**Exercise directions:**
Will you transcribe all the entries word for word, skipping the pictures they hold?

**********

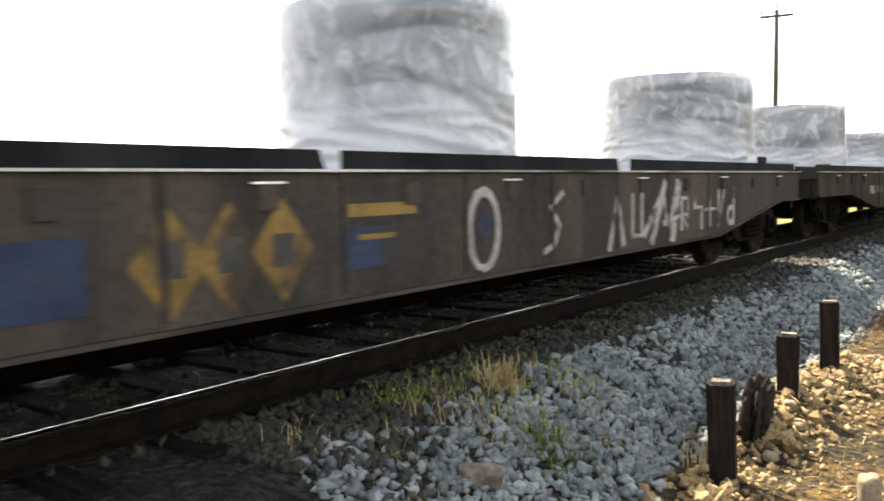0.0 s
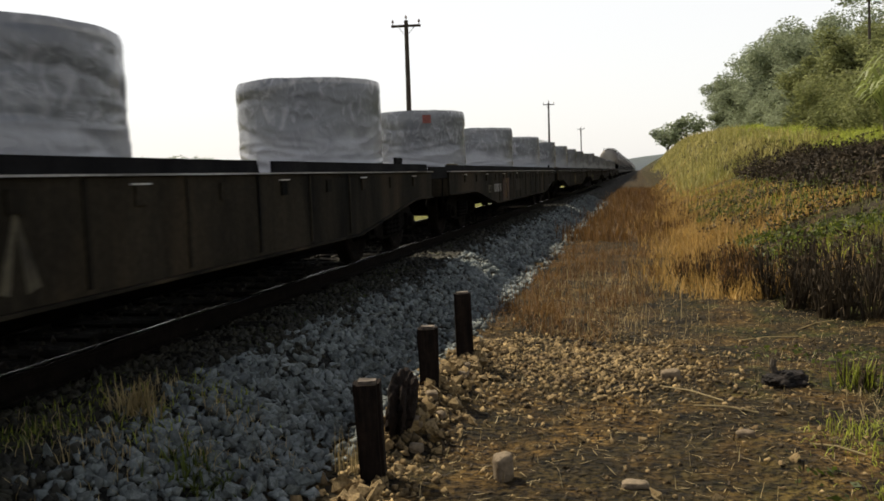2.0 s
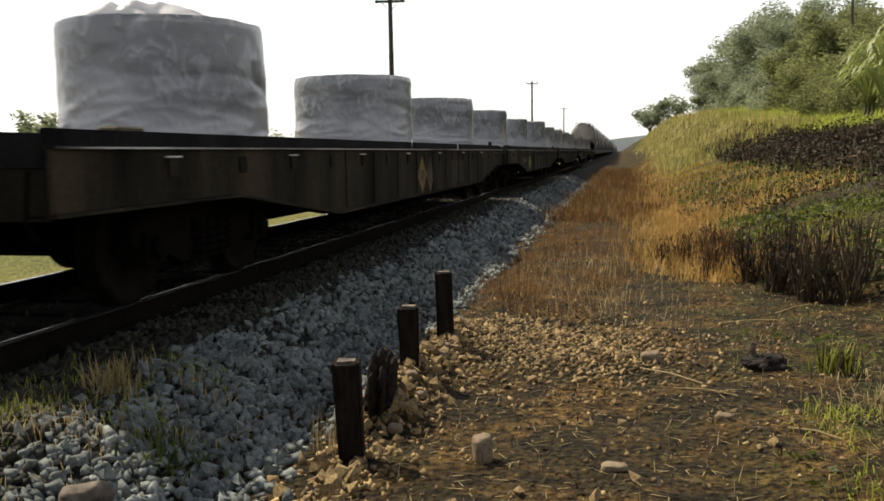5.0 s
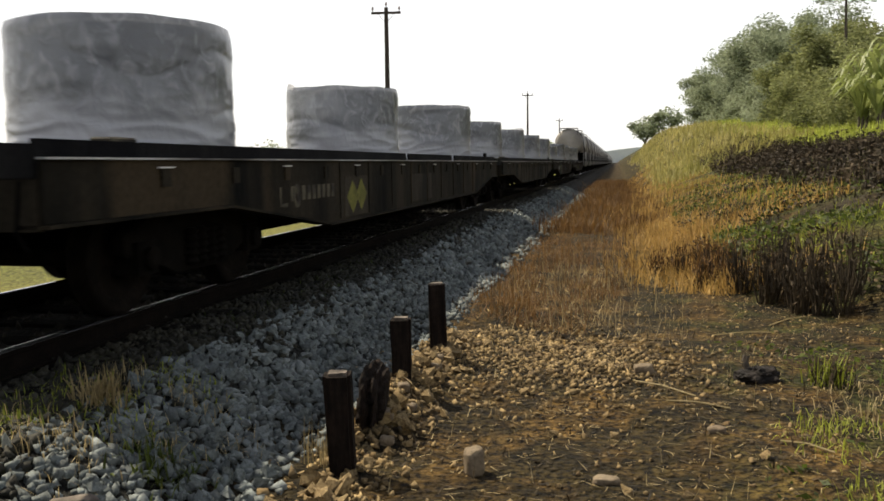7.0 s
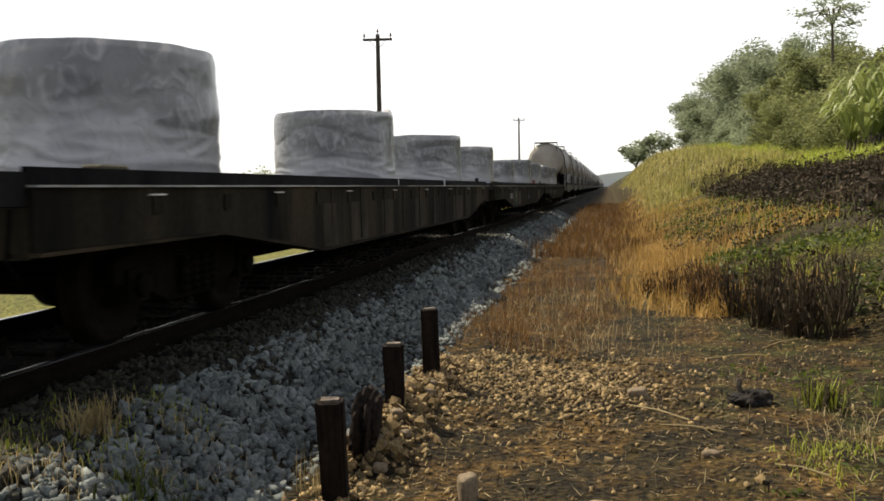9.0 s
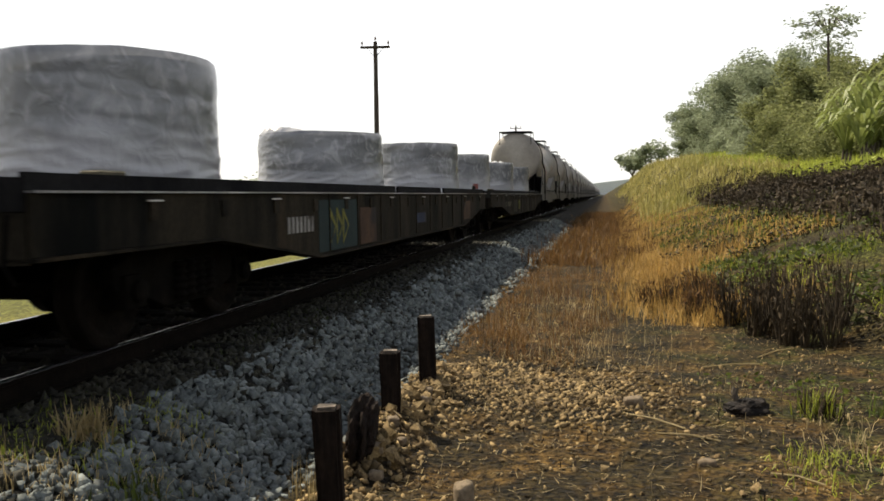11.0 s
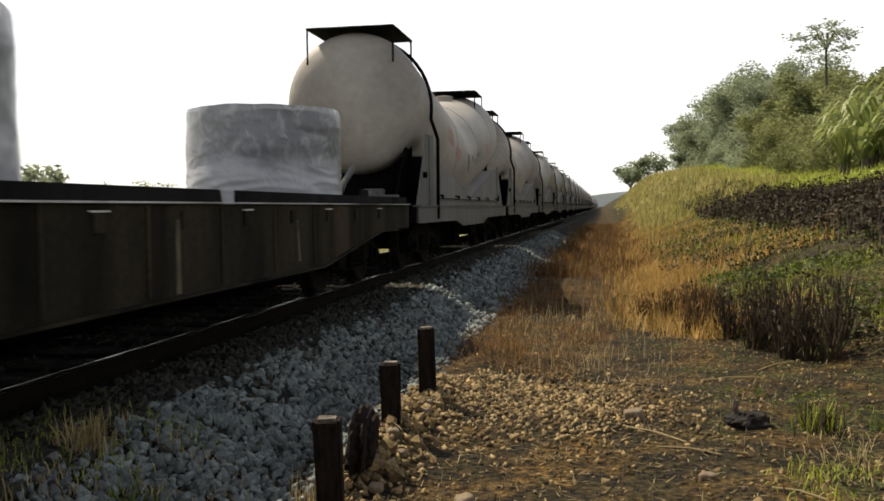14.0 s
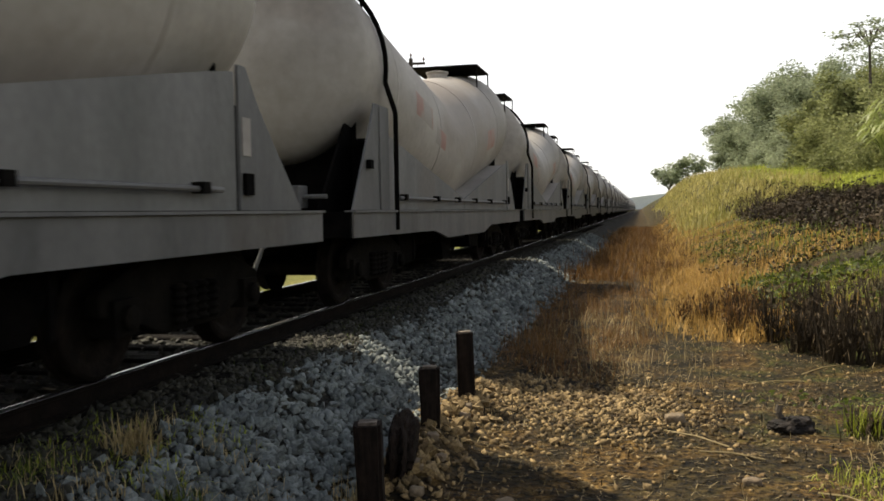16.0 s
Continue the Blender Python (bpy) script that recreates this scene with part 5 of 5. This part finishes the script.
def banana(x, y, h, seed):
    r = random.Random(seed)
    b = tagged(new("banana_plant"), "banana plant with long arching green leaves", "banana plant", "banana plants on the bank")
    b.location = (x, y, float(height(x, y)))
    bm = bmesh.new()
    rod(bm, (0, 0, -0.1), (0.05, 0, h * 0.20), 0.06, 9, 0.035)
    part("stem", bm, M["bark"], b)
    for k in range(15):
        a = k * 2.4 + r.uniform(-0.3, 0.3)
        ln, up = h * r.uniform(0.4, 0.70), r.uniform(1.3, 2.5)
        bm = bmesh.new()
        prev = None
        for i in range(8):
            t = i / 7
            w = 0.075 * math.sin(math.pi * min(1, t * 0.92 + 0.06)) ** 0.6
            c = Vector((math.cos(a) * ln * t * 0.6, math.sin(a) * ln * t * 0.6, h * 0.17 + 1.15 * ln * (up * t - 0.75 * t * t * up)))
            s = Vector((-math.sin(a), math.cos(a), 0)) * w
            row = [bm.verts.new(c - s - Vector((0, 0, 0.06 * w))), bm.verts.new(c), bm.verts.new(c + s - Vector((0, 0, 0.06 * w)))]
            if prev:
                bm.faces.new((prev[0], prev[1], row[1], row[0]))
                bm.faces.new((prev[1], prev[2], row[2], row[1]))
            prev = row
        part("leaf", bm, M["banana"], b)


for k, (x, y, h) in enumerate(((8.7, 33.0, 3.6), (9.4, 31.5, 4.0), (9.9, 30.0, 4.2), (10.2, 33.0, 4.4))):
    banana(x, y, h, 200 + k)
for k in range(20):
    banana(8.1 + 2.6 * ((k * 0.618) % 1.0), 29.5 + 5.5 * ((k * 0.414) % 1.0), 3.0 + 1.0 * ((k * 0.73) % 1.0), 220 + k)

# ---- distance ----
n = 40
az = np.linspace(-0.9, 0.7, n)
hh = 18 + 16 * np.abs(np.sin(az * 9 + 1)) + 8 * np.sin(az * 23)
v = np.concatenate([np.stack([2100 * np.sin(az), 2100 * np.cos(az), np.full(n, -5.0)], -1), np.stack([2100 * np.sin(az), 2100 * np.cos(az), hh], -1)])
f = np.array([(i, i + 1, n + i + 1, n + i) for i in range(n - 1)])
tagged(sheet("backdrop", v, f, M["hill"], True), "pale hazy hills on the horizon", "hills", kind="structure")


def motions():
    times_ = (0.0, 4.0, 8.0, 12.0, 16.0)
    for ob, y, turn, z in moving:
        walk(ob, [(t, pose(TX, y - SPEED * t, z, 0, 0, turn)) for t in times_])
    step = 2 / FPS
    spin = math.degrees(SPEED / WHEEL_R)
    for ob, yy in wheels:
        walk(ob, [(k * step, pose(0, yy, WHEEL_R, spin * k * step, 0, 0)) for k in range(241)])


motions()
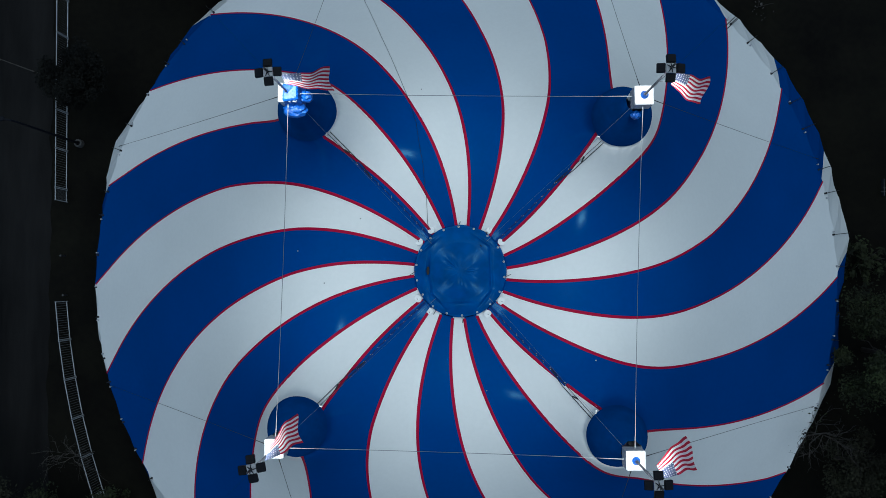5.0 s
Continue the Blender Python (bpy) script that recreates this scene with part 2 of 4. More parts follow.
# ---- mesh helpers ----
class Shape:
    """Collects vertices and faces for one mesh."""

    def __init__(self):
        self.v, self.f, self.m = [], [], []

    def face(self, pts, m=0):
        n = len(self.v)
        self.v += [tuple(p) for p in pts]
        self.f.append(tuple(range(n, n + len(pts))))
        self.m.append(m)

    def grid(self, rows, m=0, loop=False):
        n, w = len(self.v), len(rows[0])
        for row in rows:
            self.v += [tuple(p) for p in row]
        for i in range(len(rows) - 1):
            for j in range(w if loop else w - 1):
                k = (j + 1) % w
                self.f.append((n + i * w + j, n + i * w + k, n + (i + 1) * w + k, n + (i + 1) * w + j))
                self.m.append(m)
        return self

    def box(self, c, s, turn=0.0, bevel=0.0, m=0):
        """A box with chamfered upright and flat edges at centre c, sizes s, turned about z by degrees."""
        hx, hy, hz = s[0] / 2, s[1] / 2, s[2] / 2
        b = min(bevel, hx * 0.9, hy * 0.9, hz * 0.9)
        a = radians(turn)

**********

**The reply:**
0.0 s
2.0 s
5.0 s
7.0 s
9.0 s
11.0 s
14.0 s
16.0 s
Continue the Blender Python (bpy) script that recreates this scene with part 5 of 5. This part finishes the script.
def banana(x, y, h, seed):
    r = random.Random(seed)
    b = tagged(new("banana_plant"), "banana plant with long arching green leaves", "banana plant", "banana plants on the bank")
    b.location = (x, y, float(height(x, y)))
    bm = bmesh.new()
    rod(bm, (0, 0, -0.1), (0.05, 0, h * 0.20), 0.06, 9, 0.035)
    part("stem", bm, M["bark"], b)
    for k in range(15):
        a = k * 2.4 + r.uniform(-0.3, 0.3)
        ln, up = h * r.uniform(0.4, 0.70), r.uniform(1.3, 2.5)
        bm = bmesh.new()
        prev = None
        for i in range(8):
            t = i / 7
            w = 0.075 * math.sin(math.pi * min(1, t * 0.92 + 0.06)) ** 0.6
            c = Vector((math.cos(a) * ln * t * 0.6, math.sin(a) * ln * t * 0.6, h * 0.17 + 1.15 * ln * (up * t - 0.75 * t * t * up)))
            s = Vector((-math.sin(a), math.cos(a), 0)) * w
            row = [bm.verts.new(c - s - Vector((0, 0, 0.06 * w))), bm.verts.new(c), bm.verts.new(c + s - Vector((0, 0, 0.06 * w)))]
            if prev:
                bm.faces.new((prev[0], prev[1], row[1], row[0]))
                bm.faces.new((prev[1], prev[2], row[2], row[1]))
            prev = row
        part("leaf", bm, M["banana"], b)


for k, (x, y, h) in enumerate(((8.7, 33.0, 3.6), (9.4, 31.5, 4.0), (9.9, 30.0, 4.2), (10.2, 33.0, 4.4))):
    banana(x, y, h, 200 + k)
for k in range(20):
    banana(8.1 + 2.6 * ((k * 0.618) % 1.0), 29.5 + 5.5 * ((k * 0.414) % 1.0), 3.0 + 1.0 * ((k * 0.73) % 1.0), 220 + k)

# ---- distance ----
n = 40
az = np.linspace(-0.9, 0.7, n)
hh = 18 + 16 * np.abs(np.sin(az * 9 + 1)) + 8 * np.sin(az * 23)
v = np.concatenate([np.stack([2100 * np.sin(az), 2100 * np.cos(az), np.full(n, -5.0)], -1), np.stack([2100 * np.sin(az), 2100 * np.cos(az), hh], -1)])
f = np.array([(i, i + 1, n + i + 1, n + i) for i in range(n - 1)])
tagged(sheet("backdrop", v, f, M["hill"], True), "pale hazy hills on the horizon", "hills", kind="structure")


def motions():
    times_ = (0.0, 4.0, 8.0, 12.0, 16.0)
    for ob, y, turn, z in moving:
        walk(ob, [(t, pose(TX, y - SPEED * t, z, 0, 0, turn)) for t in times_])
    step = 2 / FPS
    spin = math.degrees(SPEED / WHEEL_R)
    for ob, yy in wheels:
        walk(ob, [(k * step, pose(0, yy, WHEEL_R, spin * k * step, 0, 0)) for k in range(241)])


motions()
5.0 s
Continue the Blender Python (bpy) script that recreates this scene with part 2 of 4. More parts follow.
# ---- mesh helpers ----
class Shape:
    """Collects vertices and faces for one mesh."""

    def __init__(self):
        self.v, self.f, self.m = [], [], []

    def face(self, pts, m=0):
        n = len(self.v)
        self.v += [tuple(p) for p in pts]
        self.f.append(tuple(range(n, n + len(pts))))
        self.m.append(m)

    def grid(self, rows, m=0, loop=False):
        n, w = len(self.v), len(rows[0])
        for row in rows:
            self.v += [tuple(p) for p in row]
        for i in range(len(rows) - 1):
            for j in range(w if loop else w - 1):
                k = (j + 1) % w
                self.f.append((n + i * w + j, n + i * w + k, n + (i + 1) * w + k, n + (i + 1) * w + j))
                self.m.append(m)
        return self

    def box(self, c, s, turn=0.0, bevel=0.0, m=0):
        """A box with chamfered upright and flat edges at centre c, sizes s, turned about z by degrees."""
        hx, hy, hz = s[0] / 2, s[1] / 2, s[2] / 2
        b = min(bevel, hx * 0.9, hy * 0.9, hz * 0.9)
        a = radians(turn)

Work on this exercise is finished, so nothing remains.